Y, como una cosa lleva a otra, en las Ediciones Vigía, fabulosas por su cuidadoso trabajo completamente artesanal, publiqué en 1998 la edición limitada de mi poemario Corazón sobre la tierra/tierra en los ojos, que también reedité ya ampliado bajo el título de Alquímica memoria, en las ediciones madrileñas Betania, en 2001.

―Has publicado muchos poemarios, preparado varias antologías y traducido en algunos casos haciendo frente al desafío que implica conservar la rima en el paso de una lengua a otra a muchos poetas al español. ¿Puedes hablarnos un poco de esta actividad literaria en paralelo, así como de tus planes futuros?

―Publiqué Mitologuías. Homenaje a Matta (2001), El amor incontable (2008), Sobresalto al vacío (2015), Botín (2016), entre otros poemarios a lo largo de las últimas dos décadas. También he publicado varios libros de ensayos como Devoraciones. Ensayos de periodo especial, que publicó en 2016 la editorial Almenara en Leiden (Holanda).

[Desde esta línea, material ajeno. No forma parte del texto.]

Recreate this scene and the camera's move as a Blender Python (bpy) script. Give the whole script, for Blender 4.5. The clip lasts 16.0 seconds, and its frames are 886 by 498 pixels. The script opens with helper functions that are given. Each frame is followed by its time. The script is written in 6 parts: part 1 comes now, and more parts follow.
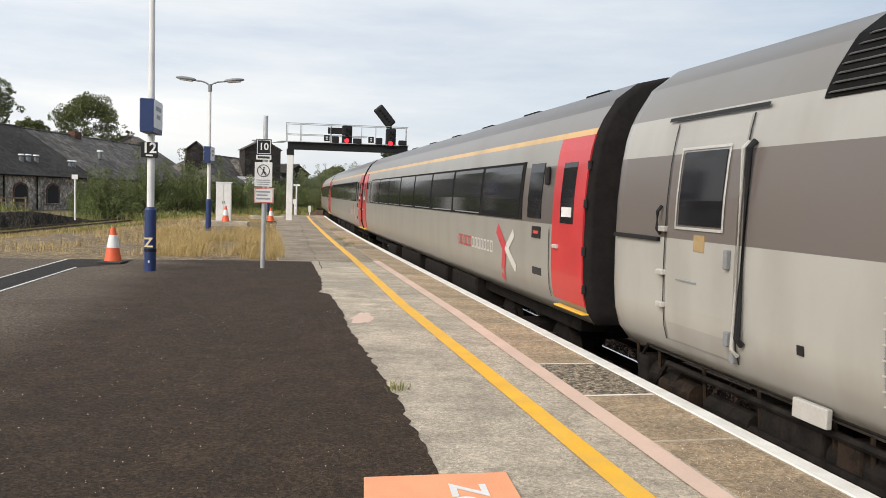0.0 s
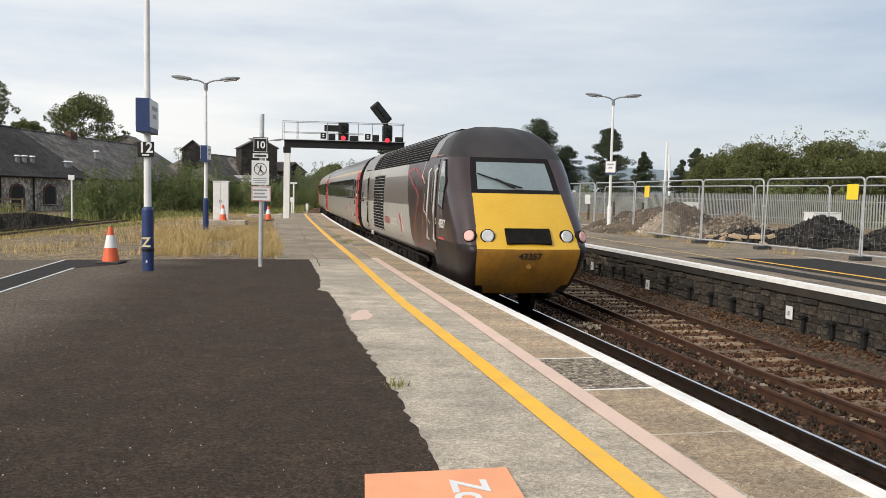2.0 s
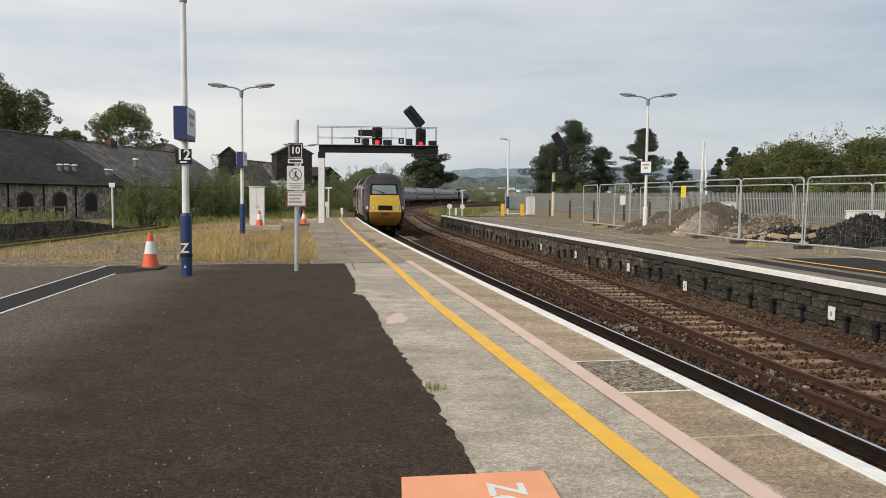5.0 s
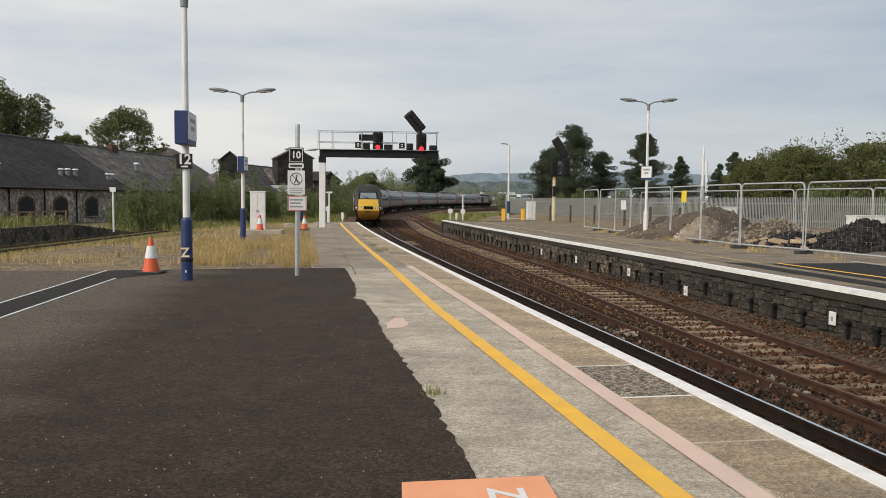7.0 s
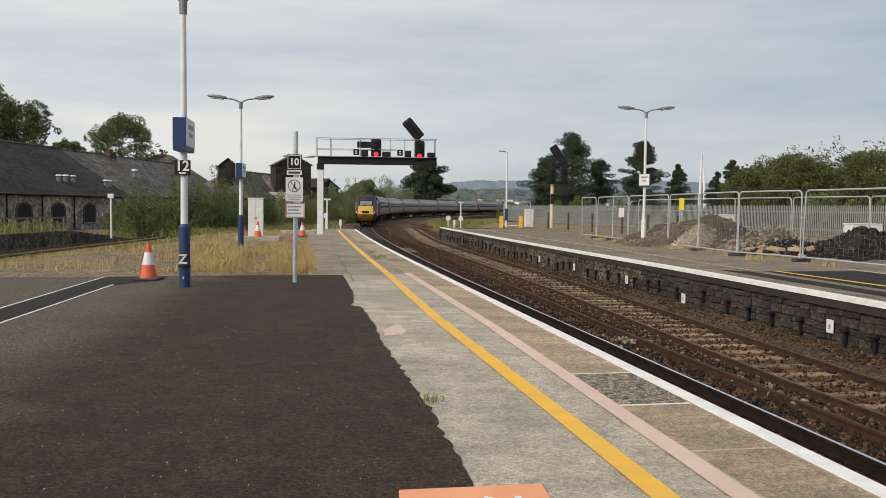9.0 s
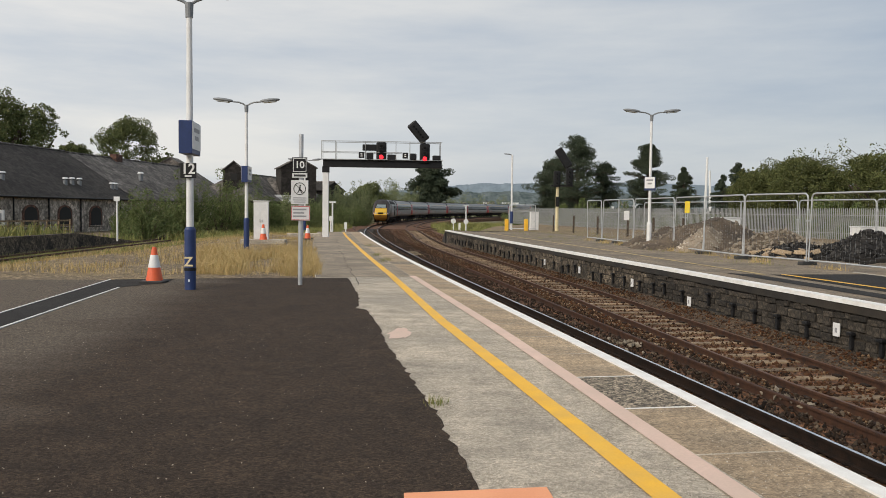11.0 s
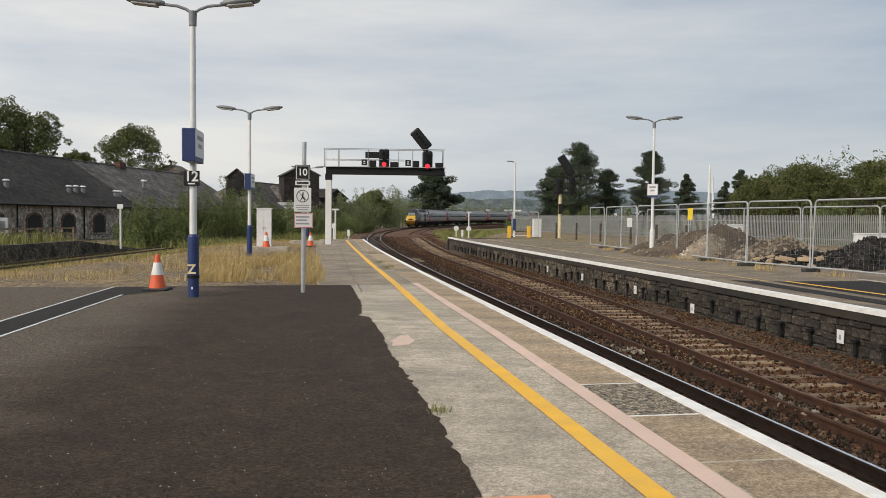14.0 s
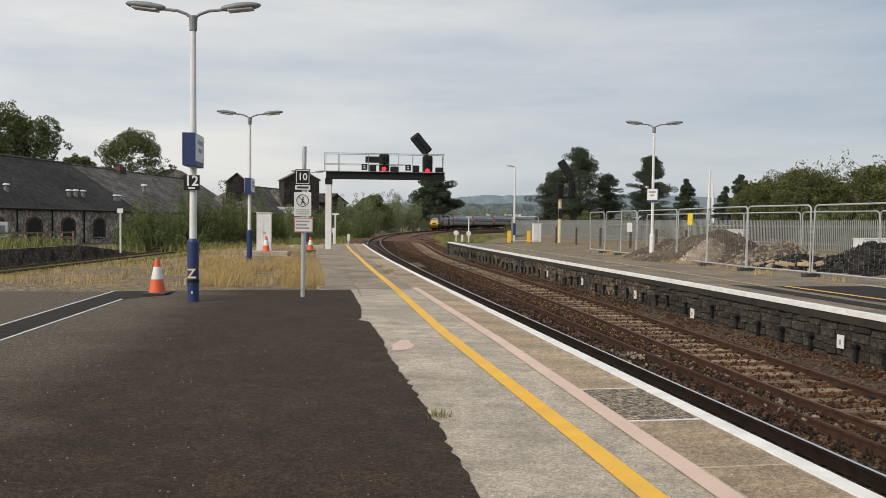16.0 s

Uno de los trabajos en los que he invertido varios años ha sido la traducción de la poesía de Baudelaire en español, concretamente Las flores del mal, respetando la versificación y la rima al llevarla a nuestra lengua. La publicación, que va en su segunda edición revisada y aumentada, ha corrido a cargo de la editorial chileno-española Aerea y va acompañada de mis notas y de una introducción. Siempre digo que yo llegué a la traducción por la poesía y no al revés. Y traducir poesía ha sido parte también de mi quehacer poético, regido por mi gusto y mis derivas personales. Y, en este caso, Baudelaire ha sido uno de mis hitos, por su inquietante belleza y complejidad.

Actualmente completo la traducción al español de un poeta del Sud-Tirol, esta región de Austria próxima al norte de Italia donde se habla el alemán y varios dialectos locales. Se llama Gerhard Kofler, fue muy amigo mío y falleció en 2005. Ya había traducido algunos de sus trabajos, pero ahora estoy enfrascada en traducir una selección de su obra poética para rendirle homenaje en forma de antología por el vigésimo aniversario de su fallecimiento.